= Ideal reduction =

Concept in commutative algebra

The reduction theory goes back to the influential 1954 paper by Northcott and Rees, the paper that introduced the basic notions. In algebraic geometry, the theory is among the essential tools to extract detailed information about the behaviors of blow-ups.

Given ideals J ⊂ I in a ring R, the ideal J is said to be a reduction of I if there is some integer m > 0 such that $J I^m = I^{m+1}$. For such ideals, immediately from the definition, the following hold:
- For any k, $J^k I^m = J^{k-1}I^{m+1} = \cdots = I^{m+k}$.
- J and I have the same radical and the same set of minimal prime ideals over them (the converse is false).

If R is a Noetherian ring, then J is a reduction of I if and only if the Rees algebra R[It] is finite over R[Jt]. (This is the reason for the relation to a blow up.)

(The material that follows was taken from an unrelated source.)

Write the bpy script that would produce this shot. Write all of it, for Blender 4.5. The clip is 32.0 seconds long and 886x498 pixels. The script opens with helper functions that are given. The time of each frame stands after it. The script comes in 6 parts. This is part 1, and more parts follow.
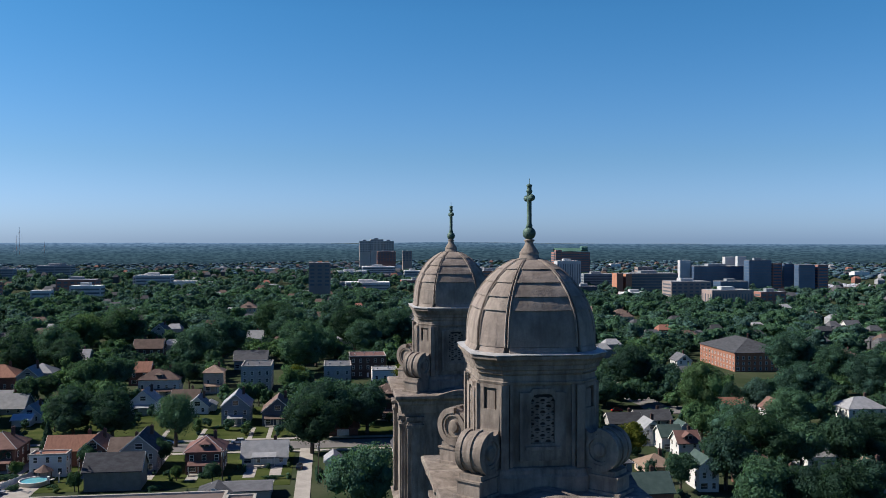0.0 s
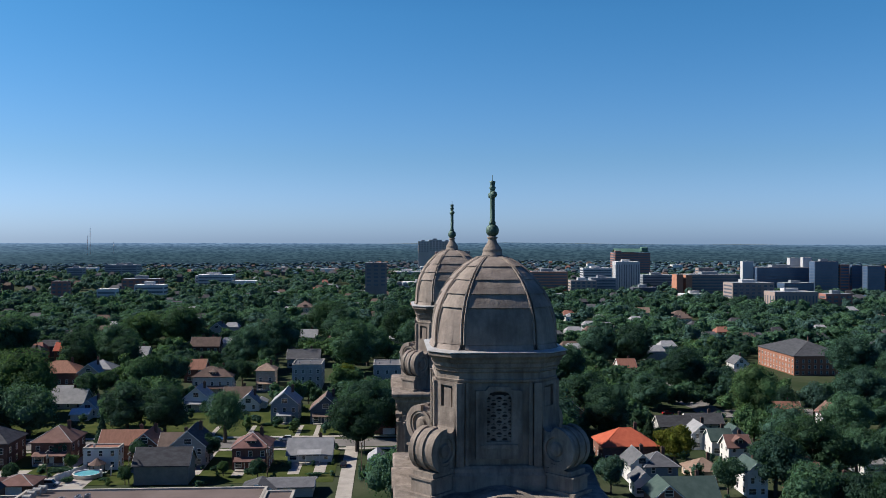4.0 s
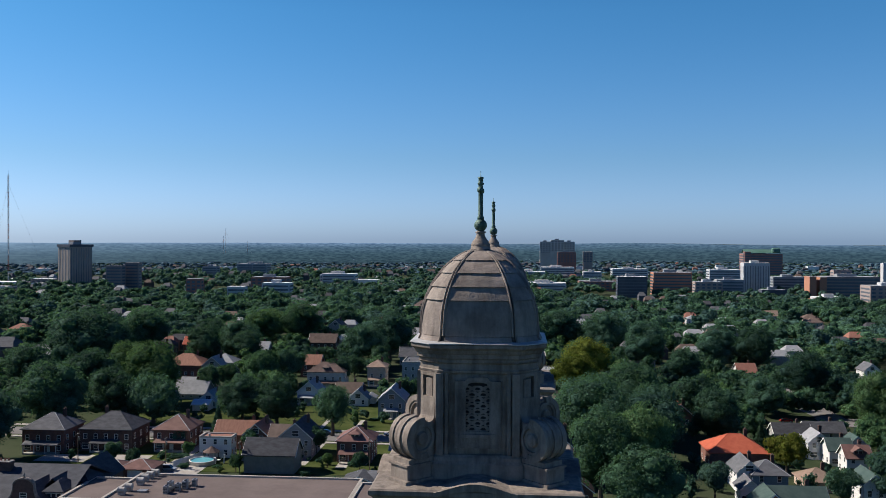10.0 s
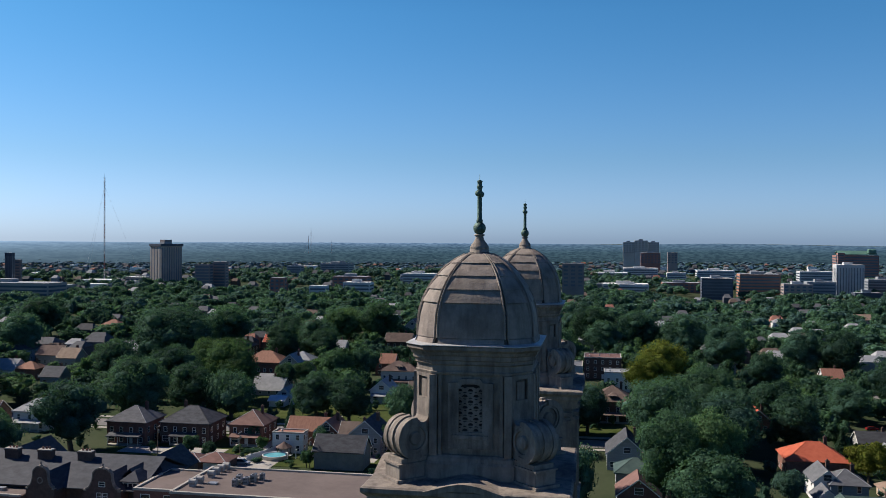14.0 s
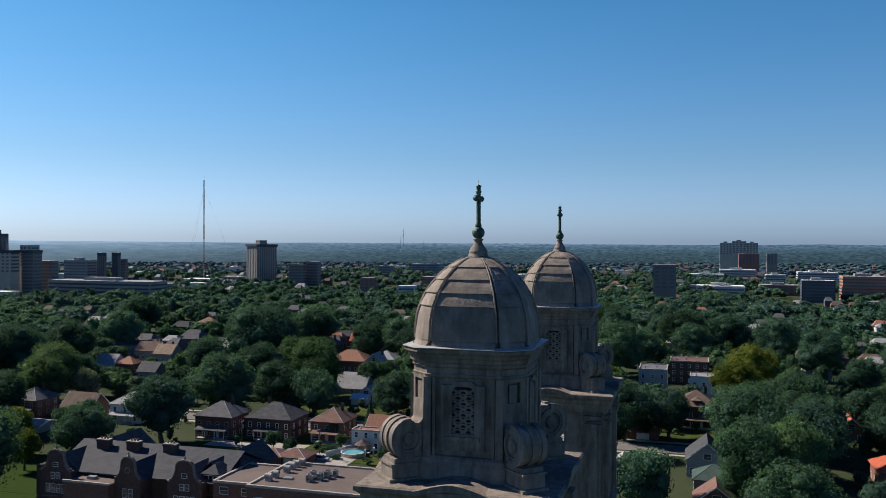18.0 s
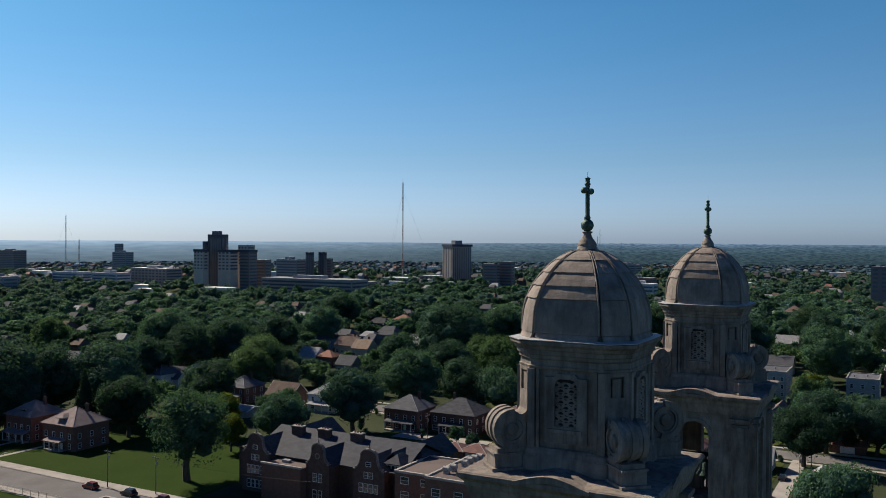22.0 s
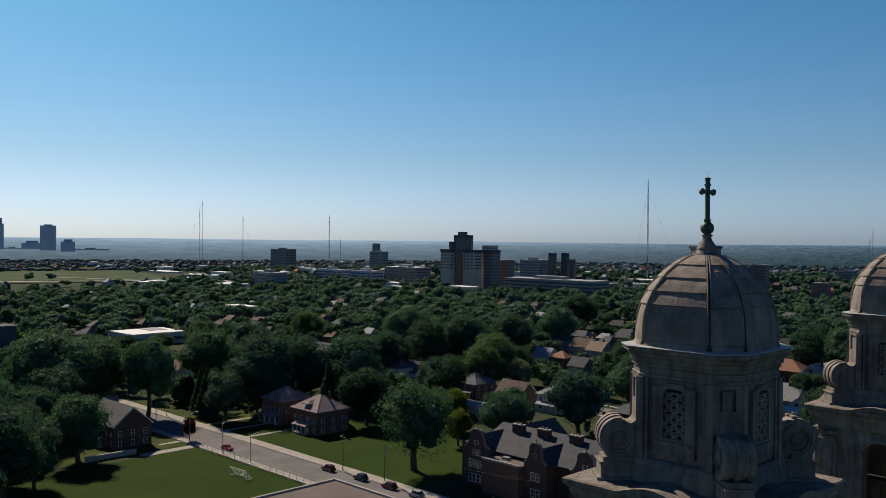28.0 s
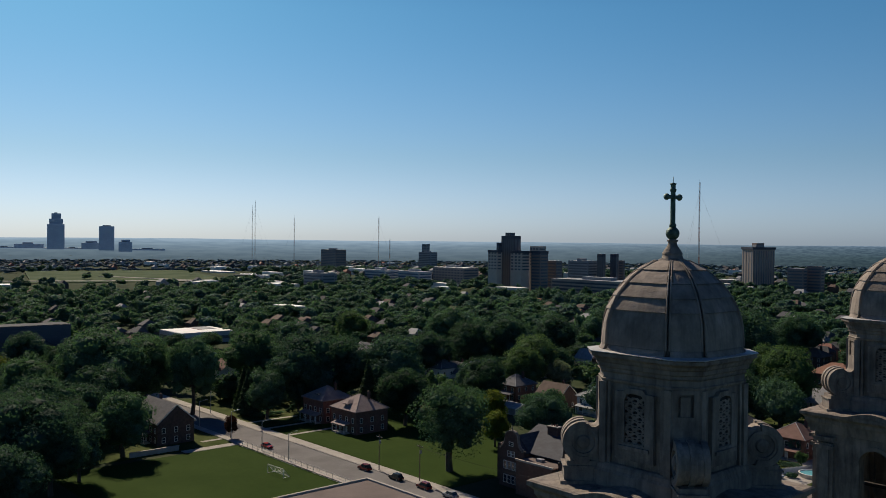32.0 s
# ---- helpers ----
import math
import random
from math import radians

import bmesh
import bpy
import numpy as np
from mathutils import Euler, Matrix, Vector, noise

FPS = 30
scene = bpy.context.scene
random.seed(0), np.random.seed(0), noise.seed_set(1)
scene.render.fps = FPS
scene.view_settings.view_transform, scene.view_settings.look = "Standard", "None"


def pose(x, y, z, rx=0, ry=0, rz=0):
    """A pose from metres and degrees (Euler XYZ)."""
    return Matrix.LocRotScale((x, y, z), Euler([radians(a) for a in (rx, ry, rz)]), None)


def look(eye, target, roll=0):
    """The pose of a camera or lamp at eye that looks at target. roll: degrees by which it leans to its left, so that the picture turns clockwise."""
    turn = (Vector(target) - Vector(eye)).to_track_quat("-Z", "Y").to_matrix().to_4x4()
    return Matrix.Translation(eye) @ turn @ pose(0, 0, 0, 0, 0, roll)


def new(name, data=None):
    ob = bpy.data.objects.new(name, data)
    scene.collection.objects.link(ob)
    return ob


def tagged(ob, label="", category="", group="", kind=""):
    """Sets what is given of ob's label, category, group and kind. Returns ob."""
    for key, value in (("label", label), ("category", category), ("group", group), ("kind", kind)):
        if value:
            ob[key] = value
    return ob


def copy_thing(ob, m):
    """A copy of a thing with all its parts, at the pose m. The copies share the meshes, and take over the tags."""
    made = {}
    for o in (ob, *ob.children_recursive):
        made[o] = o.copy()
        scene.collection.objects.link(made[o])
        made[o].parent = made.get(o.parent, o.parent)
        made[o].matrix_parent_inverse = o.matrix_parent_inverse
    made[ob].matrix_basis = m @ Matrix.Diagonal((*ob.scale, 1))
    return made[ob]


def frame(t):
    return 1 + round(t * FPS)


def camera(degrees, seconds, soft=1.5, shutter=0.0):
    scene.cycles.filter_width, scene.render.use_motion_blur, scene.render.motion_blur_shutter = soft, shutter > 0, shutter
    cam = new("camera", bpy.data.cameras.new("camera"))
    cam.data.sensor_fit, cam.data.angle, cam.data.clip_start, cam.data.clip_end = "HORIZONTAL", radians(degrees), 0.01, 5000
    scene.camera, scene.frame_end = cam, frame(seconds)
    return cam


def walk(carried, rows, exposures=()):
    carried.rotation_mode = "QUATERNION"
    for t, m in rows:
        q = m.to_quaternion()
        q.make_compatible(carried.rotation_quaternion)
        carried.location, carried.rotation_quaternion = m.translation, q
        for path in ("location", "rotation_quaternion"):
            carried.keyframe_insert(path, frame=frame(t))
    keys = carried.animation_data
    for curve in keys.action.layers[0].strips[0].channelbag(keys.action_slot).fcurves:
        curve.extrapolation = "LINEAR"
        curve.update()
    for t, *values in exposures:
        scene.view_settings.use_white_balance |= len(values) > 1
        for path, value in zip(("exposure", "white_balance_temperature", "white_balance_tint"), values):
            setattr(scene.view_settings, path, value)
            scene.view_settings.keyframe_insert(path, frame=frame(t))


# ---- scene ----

A closely related notion is that of analytic spread. By definition, the fiber cone ring of a Noetherian local ring (R, $\mathfrak{m}$) along an ideal I is
$\mathcal{F}_I(R) = R[It] \otimes_R \kappa(\mathfrak{m}) \simeq \bigoplus_{n=0}^{\infty} I^n/\mathfrak{m} I^n$.
The Krull dimension of $\mathcal{F}_I(R)$ is called the analytic spread of I. Given a reduction $J \subset I$, the minimum number of generators of J is at least the analytic spread of I. Also, a partial converse holds for infinite fields: if $R/\mathfrak m$ is infinite and if the integer $\ell$ is the analytic spread of I, then each reduction of I contains a reduction generated by $\ell$ elements.